● Aim:
The entries below contain a line with "made[o] = o.copy()" and a line with "for path in". Retype exactly everything from the first down to the second, both included, and nothing else.

● Provided records:
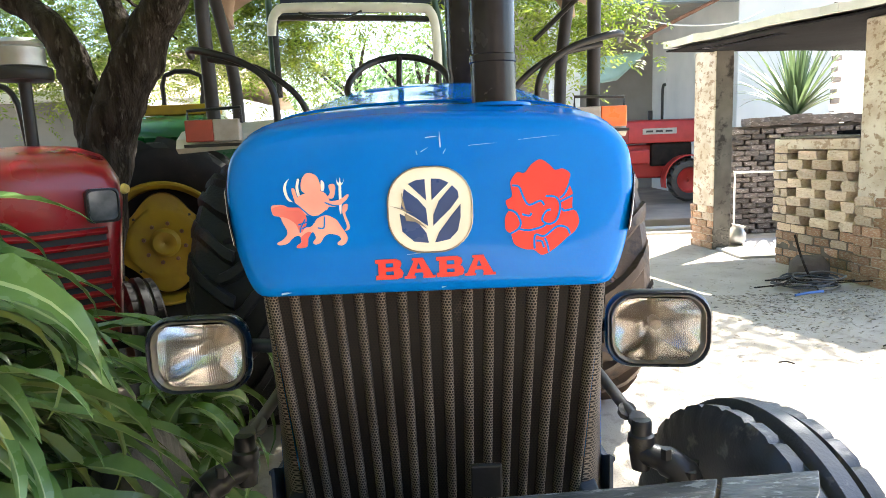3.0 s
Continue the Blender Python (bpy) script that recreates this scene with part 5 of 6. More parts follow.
* * *
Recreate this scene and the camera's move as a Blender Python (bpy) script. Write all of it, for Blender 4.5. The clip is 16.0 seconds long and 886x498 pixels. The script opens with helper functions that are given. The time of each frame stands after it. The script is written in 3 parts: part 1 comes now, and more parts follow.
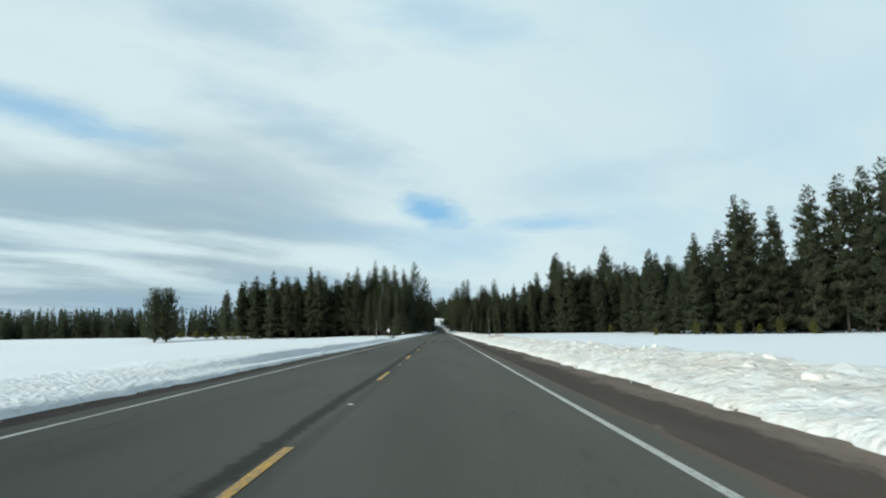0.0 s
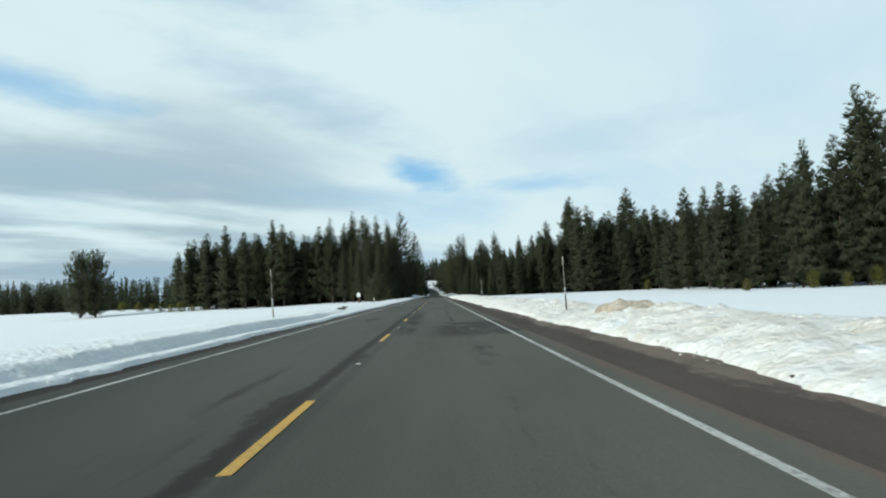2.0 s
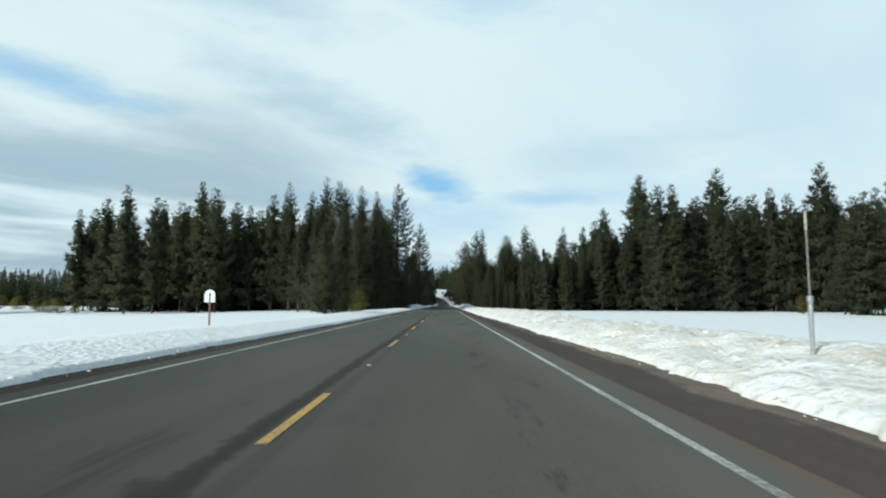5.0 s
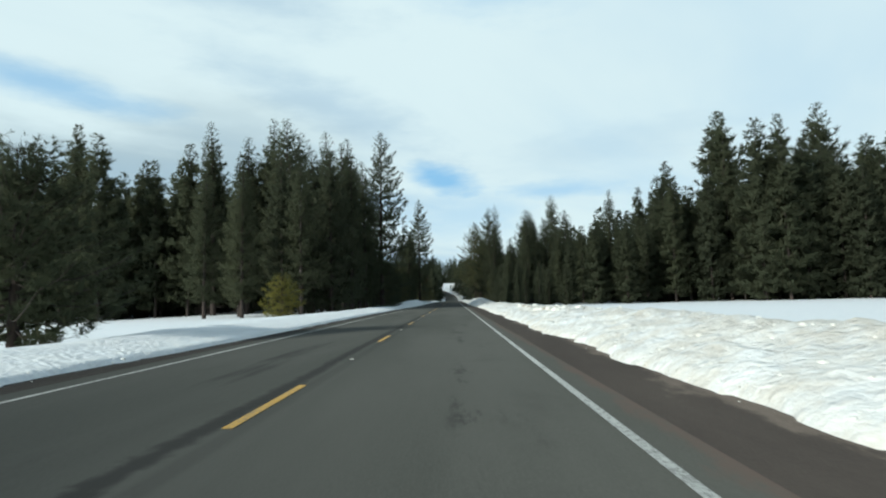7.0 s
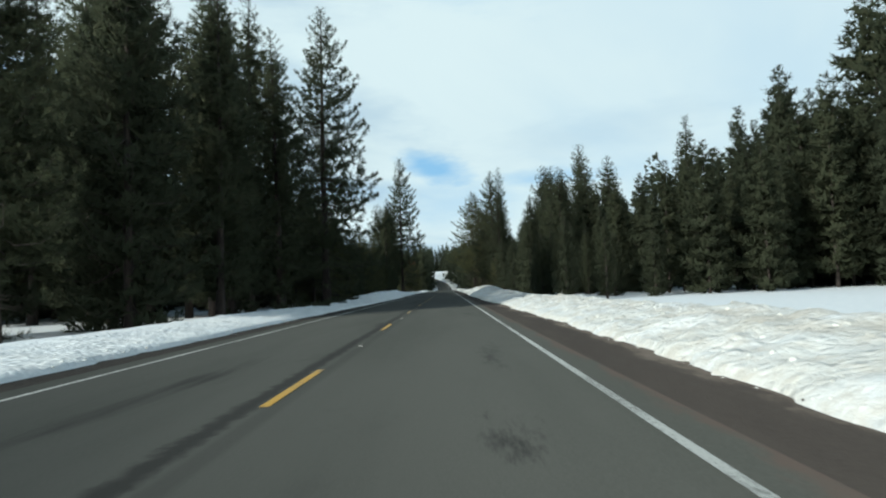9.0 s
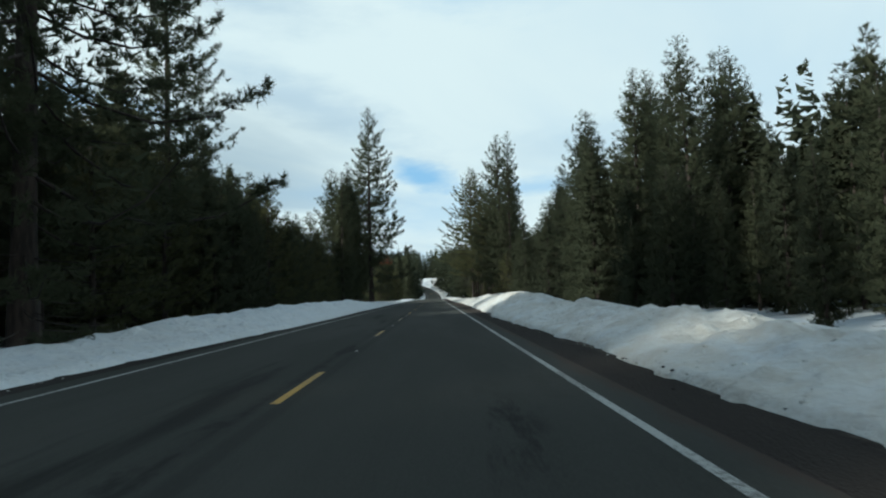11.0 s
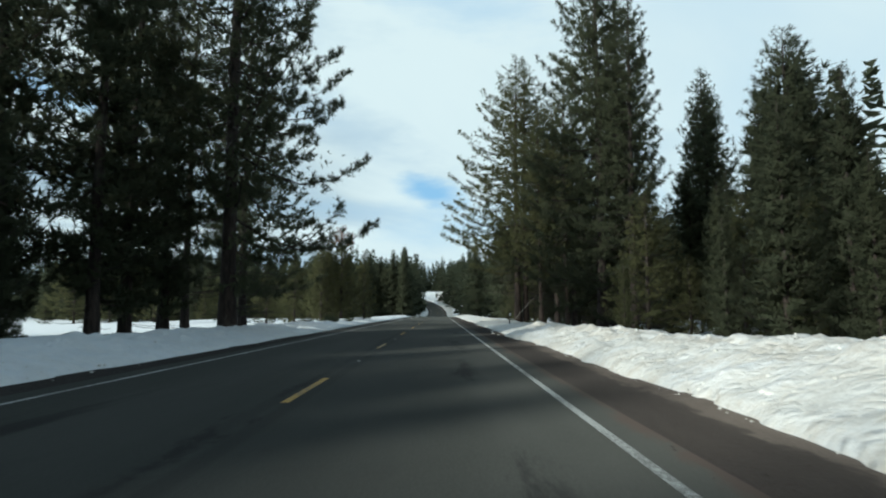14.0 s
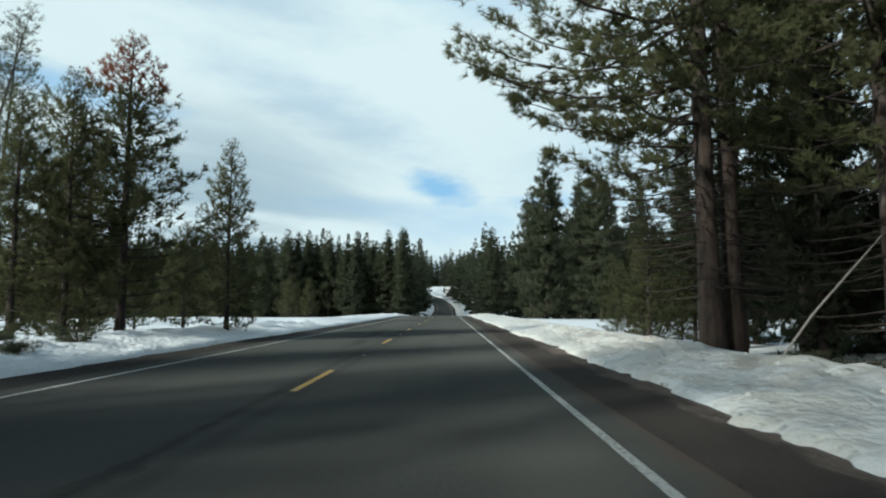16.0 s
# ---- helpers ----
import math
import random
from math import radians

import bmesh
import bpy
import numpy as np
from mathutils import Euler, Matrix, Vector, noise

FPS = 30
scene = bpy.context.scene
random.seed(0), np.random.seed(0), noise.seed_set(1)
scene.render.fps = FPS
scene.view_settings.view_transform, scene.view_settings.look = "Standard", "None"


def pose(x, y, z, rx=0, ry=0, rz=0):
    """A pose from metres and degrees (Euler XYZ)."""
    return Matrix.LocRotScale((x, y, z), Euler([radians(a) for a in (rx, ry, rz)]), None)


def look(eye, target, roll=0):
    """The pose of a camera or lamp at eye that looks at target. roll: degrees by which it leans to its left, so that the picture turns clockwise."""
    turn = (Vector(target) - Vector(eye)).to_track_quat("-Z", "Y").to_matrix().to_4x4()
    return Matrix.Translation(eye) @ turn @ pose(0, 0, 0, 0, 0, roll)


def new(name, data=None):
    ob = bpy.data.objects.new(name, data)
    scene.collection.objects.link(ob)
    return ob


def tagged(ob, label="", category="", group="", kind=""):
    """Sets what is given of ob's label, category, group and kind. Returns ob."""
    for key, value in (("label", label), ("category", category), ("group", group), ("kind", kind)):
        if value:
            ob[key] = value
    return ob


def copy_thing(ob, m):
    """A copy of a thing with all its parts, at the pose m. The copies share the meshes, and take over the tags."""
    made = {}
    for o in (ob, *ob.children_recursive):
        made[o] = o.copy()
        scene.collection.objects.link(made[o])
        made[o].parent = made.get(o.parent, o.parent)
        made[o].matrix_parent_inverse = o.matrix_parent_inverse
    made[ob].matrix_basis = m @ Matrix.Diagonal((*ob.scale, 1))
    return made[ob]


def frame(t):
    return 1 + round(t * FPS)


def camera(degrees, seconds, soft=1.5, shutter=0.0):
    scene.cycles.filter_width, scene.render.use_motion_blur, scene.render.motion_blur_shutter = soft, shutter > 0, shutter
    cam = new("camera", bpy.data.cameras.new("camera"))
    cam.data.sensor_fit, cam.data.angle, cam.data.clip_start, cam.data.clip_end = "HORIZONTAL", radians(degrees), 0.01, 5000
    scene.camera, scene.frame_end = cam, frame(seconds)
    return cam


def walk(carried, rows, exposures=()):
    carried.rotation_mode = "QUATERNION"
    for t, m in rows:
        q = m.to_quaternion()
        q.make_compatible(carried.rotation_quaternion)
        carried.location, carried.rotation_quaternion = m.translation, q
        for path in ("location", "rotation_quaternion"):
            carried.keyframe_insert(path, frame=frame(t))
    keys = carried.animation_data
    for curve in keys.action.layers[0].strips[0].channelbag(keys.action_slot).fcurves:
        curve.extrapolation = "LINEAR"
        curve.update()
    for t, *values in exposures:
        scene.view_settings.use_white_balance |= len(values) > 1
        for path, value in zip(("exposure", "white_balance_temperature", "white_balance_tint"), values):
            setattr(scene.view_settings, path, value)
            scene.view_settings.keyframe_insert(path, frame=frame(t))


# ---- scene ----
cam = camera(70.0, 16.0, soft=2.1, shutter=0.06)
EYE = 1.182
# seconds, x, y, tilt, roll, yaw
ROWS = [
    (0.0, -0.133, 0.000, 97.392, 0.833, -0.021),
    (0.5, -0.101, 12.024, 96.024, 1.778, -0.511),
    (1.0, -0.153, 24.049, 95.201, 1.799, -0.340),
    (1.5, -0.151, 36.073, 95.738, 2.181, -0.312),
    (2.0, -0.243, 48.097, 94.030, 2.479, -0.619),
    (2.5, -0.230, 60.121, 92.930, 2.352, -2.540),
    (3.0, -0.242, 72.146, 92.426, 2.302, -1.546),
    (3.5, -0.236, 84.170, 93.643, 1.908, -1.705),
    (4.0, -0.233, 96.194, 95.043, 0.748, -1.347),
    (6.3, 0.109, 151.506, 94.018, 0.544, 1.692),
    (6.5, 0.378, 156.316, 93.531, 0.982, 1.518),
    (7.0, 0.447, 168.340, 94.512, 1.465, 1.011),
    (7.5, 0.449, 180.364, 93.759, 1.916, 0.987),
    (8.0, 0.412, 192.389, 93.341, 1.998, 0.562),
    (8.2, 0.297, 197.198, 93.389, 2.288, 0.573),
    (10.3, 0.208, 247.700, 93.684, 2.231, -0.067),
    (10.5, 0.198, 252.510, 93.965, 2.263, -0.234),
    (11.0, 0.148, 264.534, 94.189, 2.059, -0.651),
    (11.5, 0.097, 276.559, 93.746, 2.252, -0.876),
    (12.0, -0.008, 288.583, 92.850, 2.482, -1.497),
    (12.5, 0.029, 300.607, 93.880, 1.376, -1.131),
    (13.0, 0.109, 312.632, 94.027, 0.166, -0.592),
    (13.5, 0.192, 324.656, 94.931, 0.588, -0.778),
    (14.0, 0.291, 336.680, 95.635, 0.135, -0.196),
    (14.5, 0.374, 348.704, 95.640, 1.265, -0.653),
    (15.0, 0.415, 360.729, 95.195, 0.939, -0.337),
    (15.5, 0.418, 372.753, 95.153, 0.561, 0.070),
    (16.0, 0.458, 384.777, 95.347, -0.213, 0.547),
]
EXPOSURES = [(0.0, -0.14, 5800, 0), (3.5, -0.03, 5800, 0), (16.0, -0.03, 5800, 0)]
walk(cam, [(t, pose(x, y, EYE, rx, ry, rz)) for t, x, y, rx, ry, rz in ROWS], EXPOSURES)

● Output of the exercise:
        made[o] = o.copy()
        scene.collection.objects.link(made[o])
        made[o].parent = made.get(o.parent, o.parent)
        made[o].matrix_parent_inverse = o.matrix_parent_inverse
    made[ob].matrix_basis = m @ Matrix.Diagonal((*ob.scale, 1))
    return made[ob]


def frame(t):
    return 1 + round(t * FPS)


def camera(degrees, seconds, soft=1.5, shutter=0.0):
    scene.cycles.filter_width, scene.render.use_motion_blur, scene.render.motion_blur_shutter = soft, shutter > 0, shutter
    cam = new("camera", bpy.data.cameras.new("camera"))
    cam.data.sensor_fit, cam.data.angle, cam.data.clip_start, cam.data.clip_end = "HORIZONTAL", radians(degrees), 0.01, 5000
    scene.camera, scene.frame_end = cam, frame(seconds)
    return cam


def walk(carried, rows, exposures=()):
    carried.rotation_mode = "QUATERNION"
    for t, m in rows:
        q = m.to_quaternion()
        q.make_compatible(carried.rotation_quaternion)
        carried.location, carried.rotation_quaternion = m.translation, q
        for path in ("location", "rotation_quaternion"):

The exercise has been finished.